• _What is being asked_: Among the entries, which lines carry the string "with"? Copy each of them.
:: Data excerpts ::
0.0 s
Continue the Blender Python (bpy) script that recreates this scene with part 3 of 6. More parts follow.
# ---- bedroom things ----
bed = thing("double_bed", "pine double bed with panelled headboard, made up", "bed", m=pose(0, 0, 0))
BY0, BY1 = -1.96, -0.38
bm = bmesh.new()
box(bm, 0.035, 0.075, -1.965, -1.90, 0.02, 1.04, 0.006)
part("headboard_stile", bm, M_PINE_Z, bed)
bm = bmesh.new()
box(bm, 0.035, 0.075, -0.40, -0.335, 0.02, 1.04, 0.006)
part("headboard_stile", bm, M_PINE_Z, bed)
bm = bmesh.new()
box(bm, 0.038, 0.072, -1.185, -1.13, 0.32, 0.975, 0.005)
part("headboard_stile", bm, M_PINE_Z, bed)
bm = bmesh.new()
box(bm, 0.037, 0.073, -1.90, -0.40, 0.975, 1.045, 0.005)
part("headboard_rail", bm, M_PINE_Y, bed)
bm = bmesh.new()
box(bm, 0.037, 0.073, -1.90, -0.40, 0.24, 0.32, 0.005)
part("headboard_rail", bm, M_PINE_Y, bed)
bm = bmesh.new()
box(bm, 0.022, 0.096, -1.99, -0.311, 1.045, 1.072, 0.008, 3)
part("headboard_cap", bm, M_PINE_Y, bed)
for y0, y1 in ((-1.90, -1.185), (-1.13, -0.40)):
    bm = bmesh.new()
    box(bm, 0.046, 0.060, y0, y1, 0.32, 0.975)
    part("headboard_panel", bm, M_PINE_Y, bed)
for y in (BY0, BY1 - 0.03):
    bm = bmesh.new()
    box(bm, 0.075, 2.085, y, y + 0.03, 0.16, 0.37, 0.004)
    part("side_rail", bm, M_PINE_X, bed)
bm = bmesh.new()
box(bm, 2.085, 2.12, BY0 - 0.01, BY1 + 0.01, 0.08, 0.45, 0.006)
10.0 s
:::
• _Correct output_:
Continue the Blender Python (bpy) script that recreates this scene with part 3 of 6. More parts follow.
bed = thing("double_bed", "pine double bed with panelled headboard, made up", "bed", m=pose(0, 0, 0))